### [INFORMATION SHOWN]
________________________________________

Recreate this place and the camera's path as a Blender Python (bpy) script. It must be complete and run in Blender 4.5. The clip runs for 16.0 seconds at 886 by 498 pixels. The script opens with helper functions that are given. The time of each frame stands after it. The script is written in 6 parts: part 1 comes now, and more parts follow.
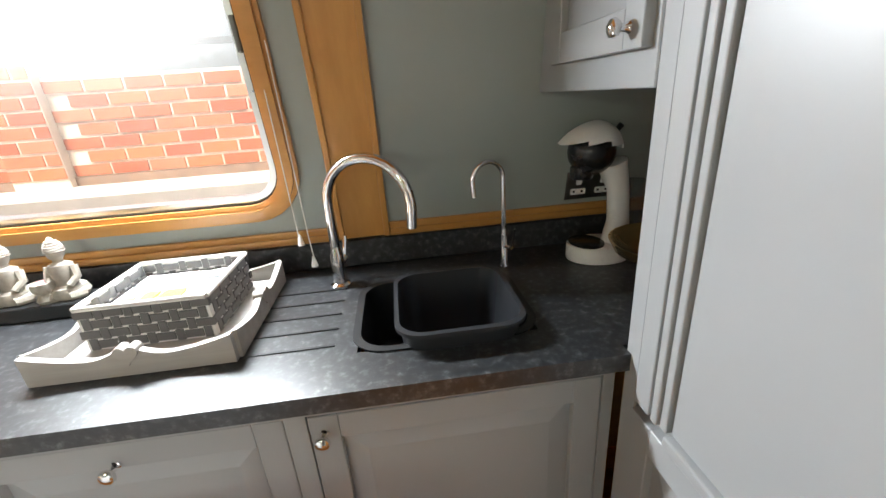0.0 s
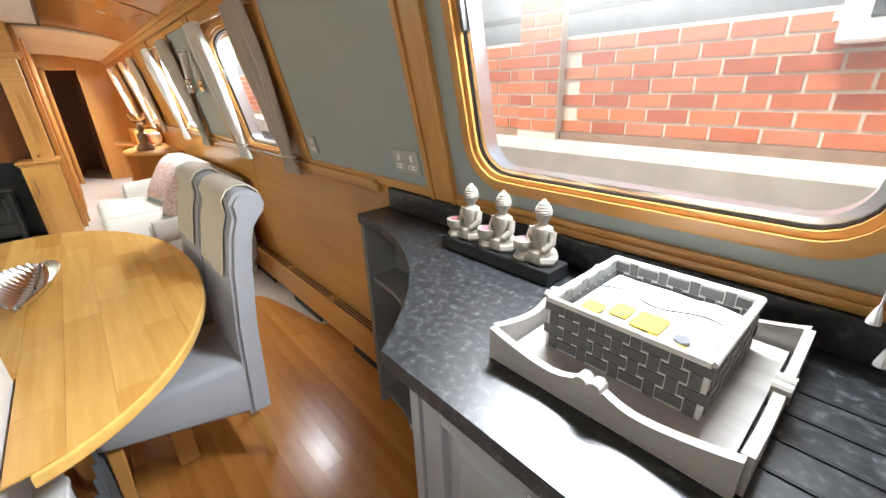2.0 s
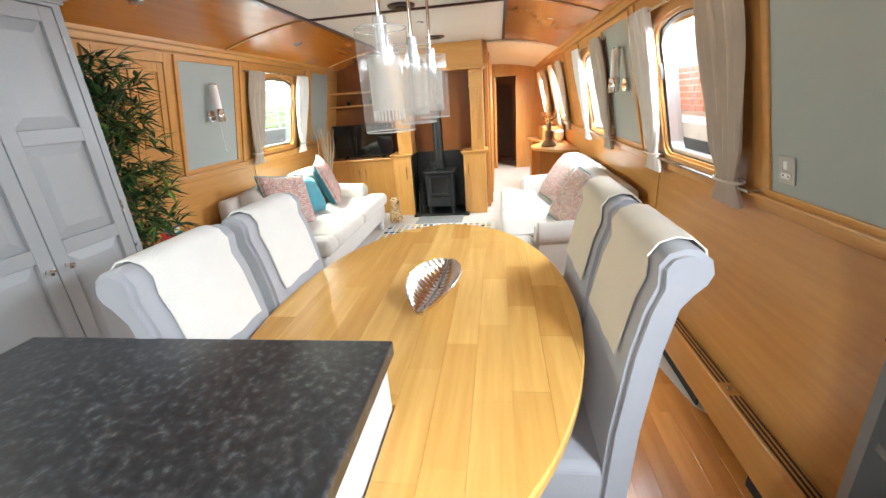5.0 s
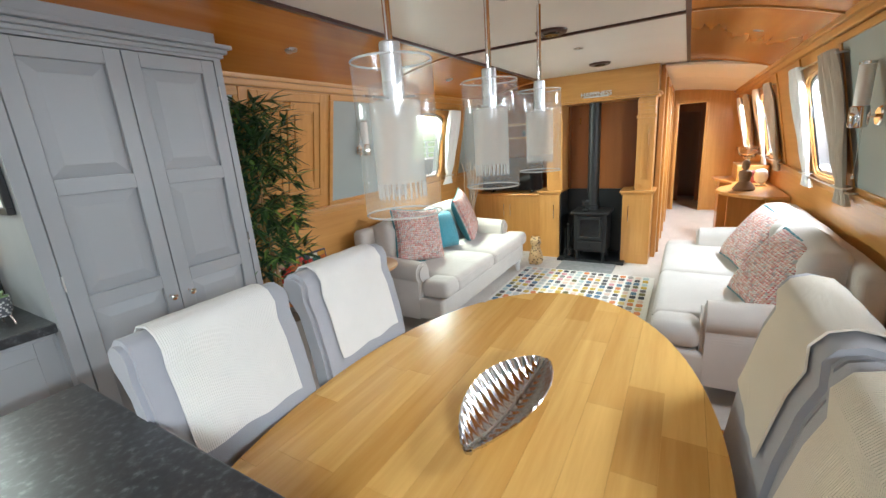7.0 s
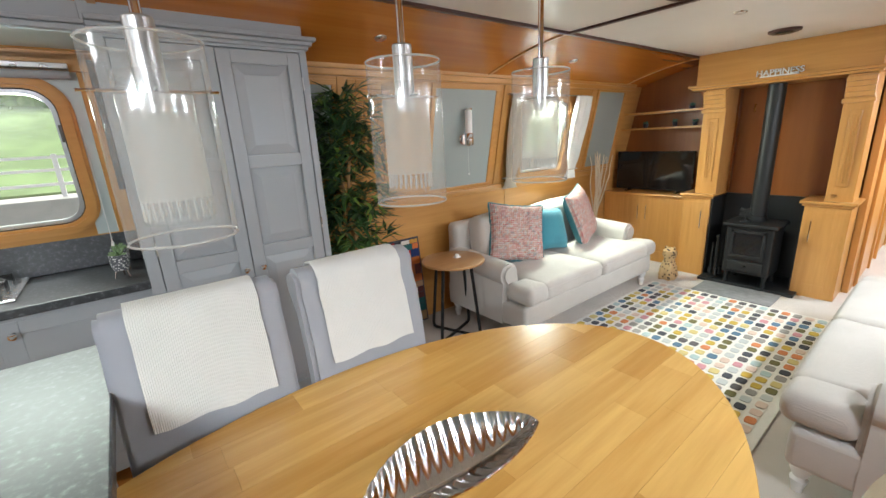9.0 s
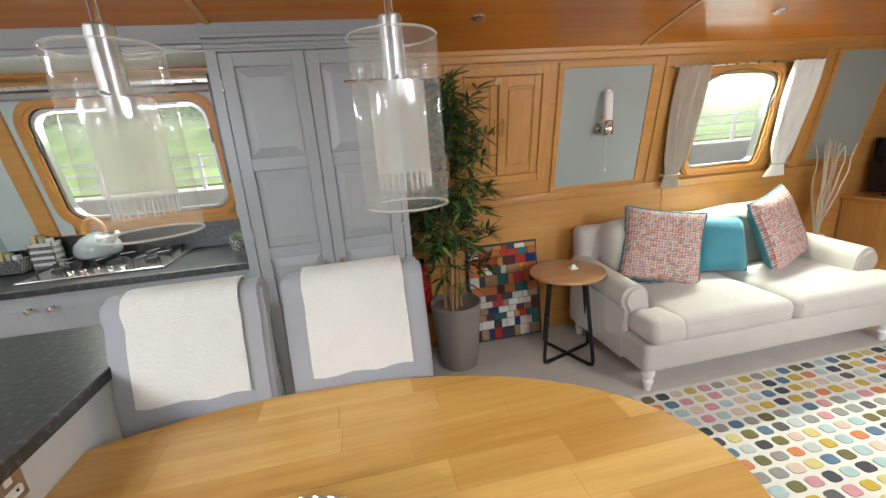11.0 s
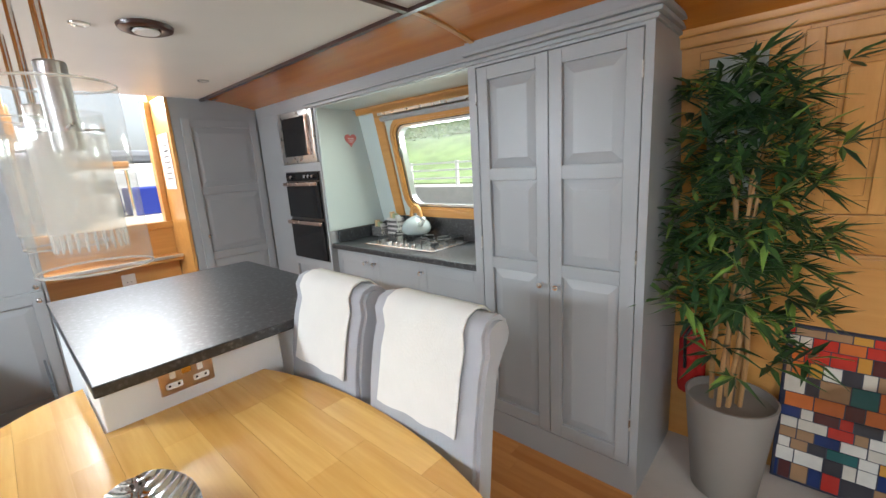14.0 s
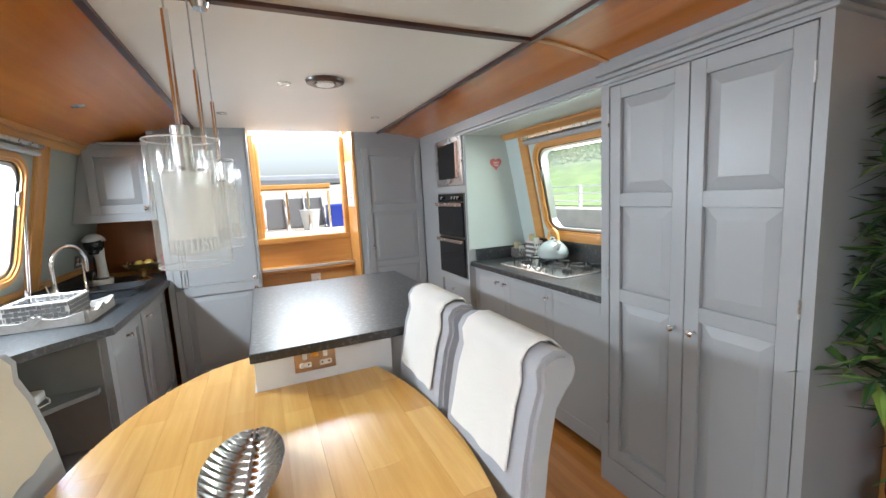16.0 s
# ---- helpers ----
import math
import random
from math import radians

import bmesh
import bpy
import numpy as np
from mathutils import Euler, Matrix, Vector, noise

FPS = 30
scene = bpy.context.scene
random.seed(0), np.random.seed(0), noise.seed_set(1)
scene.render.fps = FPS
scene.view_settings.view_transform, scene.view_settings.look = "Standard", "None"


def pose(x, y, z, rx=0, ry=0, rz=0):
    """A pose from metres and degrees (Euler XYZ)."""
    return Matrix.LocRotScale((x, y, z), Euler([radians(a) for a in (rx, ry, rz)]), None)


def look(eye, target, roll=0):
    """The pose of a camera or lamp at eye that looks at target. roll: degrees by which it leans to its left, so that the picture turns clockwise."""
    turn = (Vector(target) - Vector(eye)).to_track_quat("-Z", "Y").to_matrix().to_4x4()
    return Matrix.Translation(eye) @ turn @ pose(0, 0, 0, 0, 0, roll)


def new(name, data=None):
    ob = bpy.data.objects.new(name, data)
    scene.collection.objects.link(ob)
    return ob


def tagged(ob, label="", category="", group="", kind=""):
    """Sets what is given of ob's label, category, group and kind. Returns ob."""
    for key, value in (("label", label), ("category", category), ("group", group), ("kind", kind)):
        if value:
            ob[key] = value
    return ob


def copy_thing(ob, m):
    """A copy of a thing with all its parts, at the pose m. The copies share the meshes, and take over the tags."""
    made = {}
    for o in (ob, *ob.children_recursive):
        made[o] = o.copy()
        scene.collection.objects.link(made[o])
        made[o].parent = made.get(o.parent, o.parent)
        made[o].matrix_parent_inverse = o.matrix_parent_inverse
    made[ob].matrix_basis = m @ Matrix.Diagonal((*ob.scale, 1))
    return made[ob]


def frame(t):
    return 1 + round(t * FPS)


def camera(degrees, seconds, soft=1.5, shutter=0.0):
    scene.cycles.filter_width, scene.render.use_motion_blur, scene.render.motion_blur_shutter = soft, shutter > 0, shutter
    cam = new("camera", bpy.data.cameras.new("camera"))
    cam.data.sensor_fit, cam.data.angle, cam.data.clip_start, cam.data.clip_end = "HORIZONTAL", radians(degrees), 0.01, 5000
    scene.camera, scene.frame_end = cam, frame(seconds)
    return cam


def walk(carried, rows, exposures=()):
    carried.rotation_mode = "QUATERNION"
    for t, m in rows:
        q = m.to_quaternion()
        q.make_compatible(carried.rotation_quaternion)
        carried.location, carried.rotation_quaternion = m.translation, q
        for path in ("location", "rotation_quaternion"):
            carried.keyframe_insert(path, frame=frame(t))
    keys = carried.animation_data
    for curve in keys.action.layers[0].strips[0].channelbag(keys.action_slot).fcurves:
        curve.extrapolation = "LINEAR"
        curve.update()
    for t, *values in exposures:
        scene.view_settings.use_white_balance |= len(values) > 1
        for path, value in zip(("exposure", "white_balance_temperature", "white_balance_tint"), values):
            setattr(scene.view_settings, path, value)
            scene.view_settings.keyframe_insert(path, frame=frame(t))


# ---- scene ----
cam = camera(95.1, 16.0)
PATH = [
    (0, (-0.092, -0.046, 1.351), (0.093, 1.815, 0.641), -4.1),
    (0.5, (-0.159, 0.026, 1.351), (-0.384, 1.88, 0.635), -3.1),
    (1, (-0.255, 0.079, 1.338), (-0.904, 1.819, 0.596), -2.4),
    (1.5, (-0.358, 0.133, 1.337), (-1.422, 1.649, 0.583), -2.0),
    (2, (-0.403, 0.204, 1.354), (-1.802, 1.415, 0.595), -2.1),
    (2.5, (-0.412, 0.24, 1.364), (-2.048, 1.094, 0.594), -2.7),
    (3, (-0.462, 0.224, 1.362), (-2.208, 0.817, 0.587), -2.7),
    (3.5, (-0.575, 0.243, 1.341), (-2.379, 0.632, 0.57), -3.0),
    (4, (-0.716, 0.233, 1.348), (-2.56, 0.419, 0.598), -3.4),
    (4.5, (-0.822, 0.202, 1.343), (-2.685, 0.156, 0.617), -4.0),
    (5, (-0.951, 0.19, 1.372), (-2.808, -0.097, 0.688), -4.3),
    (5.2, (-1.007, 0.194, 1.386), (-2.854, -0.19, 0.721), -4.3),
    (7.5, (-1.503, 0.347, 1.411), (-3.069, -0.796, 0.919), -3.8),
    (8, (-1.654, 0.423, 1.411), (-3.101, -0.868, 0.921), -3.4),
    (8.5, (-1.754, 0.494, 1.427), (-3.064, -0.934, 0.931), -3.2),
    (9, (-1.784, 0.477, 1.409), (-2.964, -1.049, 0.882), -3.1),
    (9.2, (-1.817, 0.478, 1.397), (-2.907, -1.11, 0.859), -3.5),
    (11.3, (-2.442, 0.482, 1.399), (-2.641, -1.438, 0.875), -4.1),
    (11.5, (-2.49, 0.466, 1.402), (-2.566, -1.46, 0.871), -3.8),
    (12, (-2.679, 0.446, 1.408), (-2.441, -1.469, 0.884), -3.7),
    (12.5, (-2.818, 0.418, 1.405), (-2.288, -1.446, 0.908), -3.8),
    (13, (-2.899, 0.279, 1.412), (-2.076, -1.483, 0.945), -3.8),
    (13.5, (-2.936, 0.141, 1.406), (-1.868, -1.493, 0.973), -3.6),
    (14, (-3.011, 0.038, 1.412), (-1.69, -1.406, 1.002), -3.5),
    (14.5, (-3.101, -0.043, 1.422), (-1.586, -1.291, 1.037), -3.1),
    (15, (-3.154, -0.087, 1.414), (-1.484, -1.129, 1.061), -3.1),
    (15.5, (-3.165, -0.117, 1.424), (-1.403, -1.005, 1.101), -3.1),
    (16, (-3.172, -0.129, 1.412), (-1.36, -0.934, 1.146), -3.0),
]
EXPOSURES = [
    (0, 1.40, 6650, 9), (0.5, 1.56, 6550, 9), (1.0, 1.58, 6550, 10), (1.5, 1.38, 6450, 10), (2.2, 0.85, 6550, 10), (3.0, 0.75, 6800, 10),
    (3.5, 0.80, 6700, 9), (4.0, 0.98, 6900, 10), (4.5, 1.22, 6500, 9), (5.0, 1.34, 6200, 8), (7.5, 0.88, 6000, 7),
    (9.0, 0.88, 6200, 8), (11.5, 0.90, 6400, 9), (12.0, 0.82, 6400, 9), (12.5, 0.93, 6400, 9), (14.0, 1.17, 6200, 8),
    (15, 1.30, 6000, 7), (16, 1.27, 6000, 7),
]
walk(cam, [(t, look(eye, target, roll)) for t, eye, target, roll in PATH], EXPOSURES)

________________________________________

### [WHAT IS EXPECTED]
Leave out the pictures and give the listing above again exactly.

### [RESULT FOR THIS TASK]
Recreate this place and the camera's path as a Blender Python (bpy) script. It must be complete and run in Blender 4.5. The clip runs for 16.0 seconds at 886 by 498 pixels. The script opens with helper functions that are given. The time of each frame stands after it. The script is written in 6 parts: part 1 comes now, and more parts follow.
0.0 s
2.0 s
5.0 s
7.0 s
9.0 s
11.0 s
14.0 s
16.0 s
# ---- helpers ----
import math
import random
from math import radians

import bmesh
import bpy
import numpy as np
from mathutils import Euler, Matrix, Vector, noise

FPS = 30
scene = bpy.context.scene
random.seed(0), np.random.seed(0), noise.seed_set(1)
scene.render.fps = FPS
scene.view_settings.view_transform, scene.view_settings.look = "Standard", "None"


def pose(x, y, z, rx=0, ry=0, rz=0):
    """A pose from metres and degrees (Euler XYZ)."""
    return Matrix.LocRotScale((x, y, z), Euler([radians(a) for a in (rx, ry, rz)]), None)


def look(eye, target, roll=0):
    """The pose of a camera or lamp at eye that looks at target. roll: degrees by which it leans to its left, so that the picture turns clockwise."""
    turn = (Vector(target) - Vector(eye)).to_track_quat("-Z", "Y").to_matrix().to_4x4()
    return Matrix.Translation(eye) @ turn @ pose(0, 0, 0, 0, 0, roll)


def new(name, data=None):
    ob = bpy.data.objects.new(name, data)
    scene.collection.objects.link(ob)
    return ob


def tagged(ob, label="", category="", group="", kind=""):
    """Sets what is given of ob's label, category, group and kind. Returns ob."""
    for key, value in (("label", label), ("category", category), ("group", group), ("kind", kind)):
        if value:
            ob[key] = value
    return ob


def copy_thing(ob, m):
    """A copy of a thing with all its parts, at the pose m. The copies share the meshes, and take over the tags."""
    made = {}
    for o in (ob, *ob.children_recursive):
        made[o] = o.copy()
        scene.collection.objects.link(made[o])
        made[o].parent = made.get(o.parent, o.parent)
        made[o].matrix_parent_inverse = o.matrix_parent_inverse
    made[ob].matrix_basis = m @ Matrix.Diagonal((*ob.scale, 1))
    return made[ob]


def frame(t):
    return 1 + round(t * FPS)


def camera(degrees, seconds, soft=1.5, shutter=0.0):
    scene.cycles.filter_width, scene.render.use_motion_blur, scene.render.motion_blur_shutter = soft, shutter > 0, shutter
    cam = new("camera", bpy.data.cameras.new("camera"))
    cam.data.sensor_fit, cam.data.angle, cam.data.clip_start, cam.data.clip_end = "HORIZONTAL", radians(degrees), 0.01, 5000
    scene.camera, scene.frame_end = cam, frame(seconds)
    return cam


def walk(carried, rows, exposures=()):
    carried.rotation_mode = "QUATERNION"
    for t, m in rows:
        q = m.to_quaternion()
        q.make_compatible(carried.rotation_quaternion)
        carried.location, carried.rotation_quaternion = m.translation, q
        for path in ("location", "rotation_quaternion"):
            carried.keyframe_insert(path, frame=frame(t))
    keys = carried.animation_data
    for curve in keys.action.layers[0].strips[0].channelbag(keys.action_slot).fcurves:
        curve.extrapolation = "LINEAR"
        curve.update()
    for t, *values in exposures:
        scene.view_settings.use_white_balance |= len(values) > 1
        for path, value in zip(("exposure", "white_balance_temperature", "white_balance_tint"), values):
            setattr(scene.view_settings, path, value)
            scene.view_settings.keyframe_insert(path, frame=frame(t))


# ---- scene ----
cam = camera(95.1, 16.0)
PATH = [
    (0, (-0.092, -0.046, 1.351), (0.093, 1.815, 0.641), -4.1),
    (0.5, (-0.159, 0.026, 1.351), (-0.384, 1.88, 0.635), -3.1),
    (1, (-0.255, 0.079, 1.338), (-0.904, 1.819, 0.596), -2.4),
    (1.5, (-0.358, 0.133, 1.337), (-1.422, 1.649, 0.583), -2.0),
    (2, (-0.403, 0.204, 1.354), (-1.802, 1.415, 0.595), -2.1),
    (2.5, (-0.412, 0.24, 1.364), (-2.048, 1.094, 0.594), -2.7),
    (3, (-0.462, 0.224, 1.362), (-2.208, 0.817, 0.587), -2.7),
    (3.5, (-0.575, 0.243, 1.341), (-2.379, 0.632, 0.57), -3.0),
    (4, (-0.716, 0.233, 1.348), (-2.56, 0.419, 0.598), -3.4),
    (4.5, (-0.822, 0.202, 1.343), (-2.685, 0.156, 0.617), -4.0),
    (5, (-0.951, 0.19, 1.372), (-2.808, -0.097, 0.688), -4.3),
    (5.2, (-1.007, 0.194, 1.386), (-2.854, -0.19, 0.721), -4.3),
    (7.5, (-1.503, 0.347, 1.411), (-3.069, -0.796, 0.919), -3.8),
    (8, (-1.654, 0.423, 1.411), (-3.101, -0.868, 0.921), -3.4),
    (8.5, (-1.754, 0.494, 1.427), (-3.064, -0.934, 0.931), -3.2),
    (9, (-1.784, 0.477, 1.409), (-2.964, -1.049, 0.882), -3.1),
    (9.2, (-1.817, 0.478, 1.397), (-2.907, -1.11, 0.859), -3.5),
    (11.3, (-2.442, 0.482, 1.399), (-2.641, -1.438, 0.875), -4.1),
    (11.5, (-2.49, 0.466, 1.402), (-2.566, -1.46, 0.871), -3.8),
    (12, (-2.679, 0.446, 1.408), (-2.441, -1.469, 0.884), -3.7),
    (12.5, (-2.818, 0.418, 1.405), (-2.288, -1.446, 0.908), -3.8),
    (13, (-2.899, 0.279, 1.412), (-2.076, -1.483, 0.945), -3.8),
    (13.5, (-2.936, 0.141, 1.406), (-1.868, -1.493, 0.973), -3.6),
    (14, (-3.011, 0.038, 1.412), (-1.69, -1.406, 1.002), -3.5),
    (14.5, (-3.101, -0.043, 1.422), (-1.586, -1.291, 1.037), -3.1),
    (15, (-3.154, -0.087, 1.414), (-1.484, -1.129, 1.061), -3.1),
    (15.5, (-3.165, -0.117, 1.424), (-1.403, -1.005, 1.101), -3.1),
    (16, (-3.172, -0.129, 1.412), (-1.36, -0.934, 1.146), -3.0),
]
EXPOSURES = [
    (0, 1.40, 6650, 9), (0.5, 1.56, 6550, 9), (1.0, 1.58, 6550, 10), (1.5, 1.38, 6450, 10), (2.2, 0.85, 6550, 10), (3.0, 0.75, 6800, 10),
    (3.5, 0.80, 6700, 9), (4.0, 0.98, 6900, 10), (4.5, 1.22, 6500, 9), (5.0, 1.34, 6200, 8), (7.5, 0.88, 6000, 7),
    (9.0, 0.88, 6200, 8), (11.5, 0.90, 6400, 9), (12.0, 0.82, 6400, 9), (12.5, 0.93, 6400, 9), (14.0, 1.17, 6200, 8),
    (15, 1.30, 6000, 7), (16, 1.27, 6000, 7),
]
walk(cam, [(t, look(eye, target, roll)) for t, eye, target, roll in PATH], EXPOSURES)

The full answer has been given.